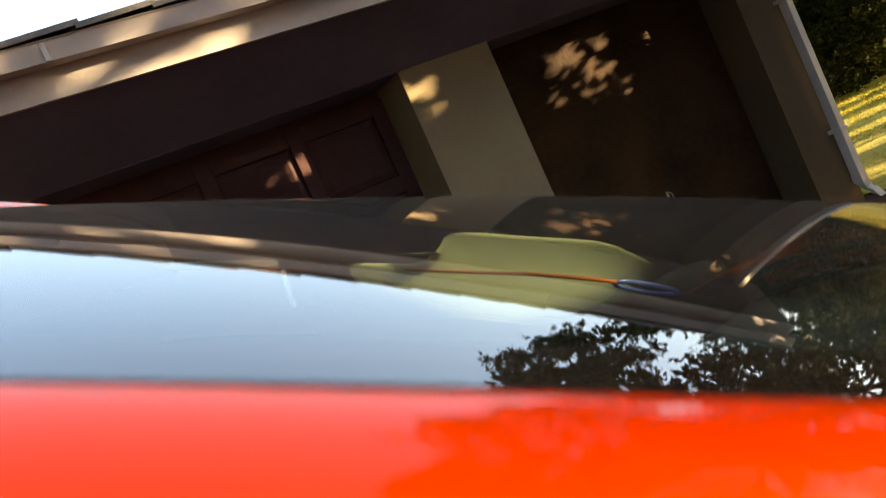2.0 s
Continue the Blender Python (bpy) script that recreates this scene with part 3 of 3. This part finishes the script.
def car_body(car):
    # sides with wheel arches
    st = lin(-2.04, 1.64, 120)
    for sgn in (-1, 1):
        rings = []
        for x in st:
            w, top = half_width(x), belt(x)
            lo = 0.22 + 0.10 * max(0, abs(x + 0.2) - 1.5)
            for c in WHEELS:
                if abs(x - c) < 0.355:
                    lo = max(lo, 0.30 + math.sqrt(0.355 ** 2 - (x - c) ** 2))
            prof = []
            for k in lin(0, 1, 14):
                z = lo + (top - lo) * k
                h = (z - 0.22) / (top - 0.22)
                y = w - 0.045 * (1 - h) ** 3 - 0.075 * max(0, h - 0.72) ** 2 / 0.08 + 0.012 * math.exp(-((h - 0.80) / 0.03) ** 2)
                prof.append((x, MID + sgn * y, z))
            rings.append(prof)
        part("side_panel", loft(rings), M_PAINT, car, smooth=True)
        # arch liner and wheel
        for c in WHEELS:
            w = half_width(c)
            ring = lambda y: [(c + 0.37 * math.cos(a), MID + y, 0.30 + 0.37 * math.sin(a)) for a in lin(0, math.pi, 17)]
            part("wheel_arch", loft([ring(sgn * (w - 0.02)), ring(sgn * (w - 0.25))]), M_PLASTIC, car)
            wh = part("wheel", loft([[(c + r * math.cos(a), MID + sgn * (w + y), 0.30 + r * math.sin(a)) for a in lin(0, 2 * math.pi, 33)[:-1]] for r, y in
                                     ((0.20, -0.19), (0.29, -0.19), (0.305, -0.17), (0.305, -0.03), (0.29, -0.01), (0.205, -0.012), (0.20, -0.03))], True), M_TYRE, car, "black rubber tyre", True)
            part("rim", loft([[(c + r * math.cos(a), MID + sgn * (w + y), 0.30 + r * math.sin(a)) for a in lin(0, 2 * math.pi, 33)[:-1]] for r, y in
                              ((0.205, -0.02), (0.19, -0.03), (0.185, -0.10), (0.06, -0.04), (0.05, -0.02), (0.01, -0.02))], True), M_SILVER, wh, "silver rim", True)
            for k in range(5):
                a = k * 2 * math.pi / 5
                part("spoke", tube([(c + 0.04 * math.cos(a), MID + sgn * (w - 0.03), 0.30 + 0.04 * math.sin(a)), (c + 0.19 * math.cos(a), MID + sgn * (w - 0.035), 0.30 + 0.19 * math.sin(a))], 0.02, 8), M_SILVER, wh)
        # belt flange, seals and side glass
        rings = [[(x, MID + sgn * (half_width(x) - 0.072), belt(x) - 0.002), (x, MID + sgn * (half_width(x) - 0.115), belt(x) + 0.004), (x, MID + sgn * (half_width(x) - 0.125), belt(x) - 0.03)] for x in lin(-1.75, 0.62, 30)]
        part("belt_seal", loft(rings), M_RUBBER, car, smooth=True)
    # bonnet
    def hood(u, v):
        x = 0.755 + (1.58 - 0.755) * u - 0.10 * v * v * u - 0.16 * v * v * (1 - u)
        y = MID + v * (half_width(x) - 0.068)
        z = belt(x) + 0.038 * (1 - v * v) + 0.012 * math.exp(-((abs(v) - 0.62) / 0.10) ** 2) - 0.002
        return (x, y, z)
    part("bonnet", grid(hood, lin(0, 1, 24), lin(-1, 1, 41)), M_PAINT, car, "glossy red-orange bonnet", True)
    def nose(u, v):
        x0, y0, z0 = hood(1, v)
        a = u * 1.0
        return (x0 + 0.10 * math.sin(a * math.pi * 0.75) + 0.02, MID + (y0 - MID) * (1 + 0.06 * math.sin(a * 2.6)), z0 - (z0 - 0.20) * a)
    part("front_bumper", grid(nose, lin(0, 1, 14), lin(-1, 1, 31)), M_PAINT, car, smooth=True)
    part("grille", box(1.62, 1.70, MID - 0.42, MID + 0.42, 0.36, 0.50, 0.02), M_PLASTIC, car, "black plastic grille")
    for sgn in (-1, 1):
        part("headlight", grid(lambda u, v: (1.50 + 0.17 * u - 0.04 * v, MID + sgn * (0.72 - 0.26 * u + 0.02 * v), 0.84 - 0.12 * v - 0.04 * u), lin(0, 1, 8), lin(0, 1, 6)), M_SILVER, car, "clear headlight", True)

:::

WHAT THE TASK REQUIRES:
Leave out the pictures and print every line of the data exactly.

OUTPUT FOR THIS EXERCISE:
2.0 s
Continue the Blender Python (bpy) script that recreates this scene with part 3 of 3. This part finishes the script.
def car_body(car):
    # sides with wheel arches
    st = lin(-2.04, 1.64, 120)
    for sgn in (-1, 1):
        rings = []
        for x in st:
            w, top = half_width(x), belt(x)
            lo = 0.22 + 0.10 * max(0, abs(x + 0.2) - 1.5)
            for c in WHEELS:
                if abs(x - c) < 0.355:
                    lo = max(lo, 0.30 + math.sqrt(0.355 ** 2 - (x - c) ** 2))
            prof = []
            for k in lin(0, 1, 14):
                z = lo + (top - lo) * k
                h = (z - 0.22) / (top - 0.22)
                y = w - 0.045 * (1 - h) ** 3 - 0.075 * max(0, h - 0.72) ** 2 / 0.08 + 0.012 * math.exp(-((h - 0.80) / 0.03) ** 2)
                prof.append((x, MID + sgn * y, z))
            rings.append(prof)
        part("side_panel", loft(rings), M_PAINT, car, smooth=True)
        # arch liner and wheel
        for c in WHEELS:
            w = half_width(c)
            ring = lambda y: [(c + 0.37 * math.cos(a), MID + y, 0.30 + 0.37 * math.sin(a)) for a in lin(0, math.pi, 17)]
            part("wheel_arch", loft([ring(sgn * (w - 0.02)), ring(sgn * (w - 0.25))]), M_PLASTIC, car)
            wh = part("wheel", loft([[(c + r * math.cos(a), MID + sgn * (w + y), 0.30 + r * math.sin(a)) for a in lin(0, 2 * math.pi, 33)[:-1]] for r, y in
                                     ((0.20, -0.19), (0.29, -0.19), (0.305, -0.17), (0.305, -0.03), (0.29, -0.01), (0.205, -0.012), (0.20, -0.03))], True), M_TYRE, car, "black rubber tyre", True)
            part("rim", loft([[(c + r * math.cos(a), MID + sgn * (w + y), 0.30 + r * math.sin(a)) for a in lin(0, 2 * math.pi, 33)[:-1]] for r, y in
                              ((0.205, -0.02), (0.19, -0.03), (0.185, -0.10), (0.06, -0.04), (0.05, -0.02), (0.01, -0.02))], True), M_SILVER, wh, "silver rim", True)
            for k in range(5):
                a = k * 2 * math.pi / 5
                part("spoke", tube([(c + 0.04 * math.cos(a), MID + sgn * (w - 0.03), 0.30 + 0.04 * math.sin(a)), (c + 0.19 * math.cos(a), MID + sgn * (w - 0.035), 0.30 + 0.19 * math.sin(a))], 0.02, 8), M_SILVER, wh)
        # belt flange, seals and side glass
        rings = [[(x, MID + sgn * (half_width(x) - 0.072), belt(x) - 0.002), (x, MID + sgn * (half_width(x) - 0.115), belt(x) + 0.004), (x, MID + sgn * (half_width(x) - 0.125), belt(x) - 0.03)] for x in lin(-1.75, 0.62, 30)]
        part("belt_seal", loft(rings), M_RUBBER, car, smooth=True)
    # bonnet
    def hood(u, v):
        x = 0.755 + (1.58 - 0.755) * u - 0.10 * v * v * u - 0.16 * v * v * (1 - u)
        y = MID + v * (half_width(x) - 0.068)
        z = belt(x) + 0.038 * (1 - v * v) + 0.012 * math.exp(-((abs(v) - 0.62) / 0.10) ** 2) - 0.002
        return (x, y, z)
    part("bonnet", grid(hood, lin(0, 1, 24), lin(-1, 1, 41)), M_PAINT, car, "glossy red-orange bonnet", True)
    def nose(u, v):
        x0, y0, z0 = hood(1, v)
        a = u * 1.0
        return (x0 + 0.10 * math.sin(a * math.pi * 0.75) + 0.02, MID + (y0 - MID) * (1 + 0.06 * math.sin(a * 2.6)), z0 - (z0 - 0.20) * a)
    part("front_bumper", grid(nose, lin(0, 1, 14), lin(-1, 1, 31)), M_PAINT, car, smooth=True)
    part("grille", box(1.62, 1.70, MID - 0.42, MID + 0.42, 0.36, 0.50, 0.02), M_PLASTIC, car, "black plastic grille")
    for sgn in (-1, 1):
        part("headlight", grid(lambda u, v: (1.50 + 0.17 * u - 0.04 * v, MID + sgn * (0.72 - 0.26 * u + 0.02 * v), 0.84 - 0.12 * v - 0.04 * u), lin(0, 1, 8), lin(0, 1, 6)), M_SILVER, car, "clear headlight", True)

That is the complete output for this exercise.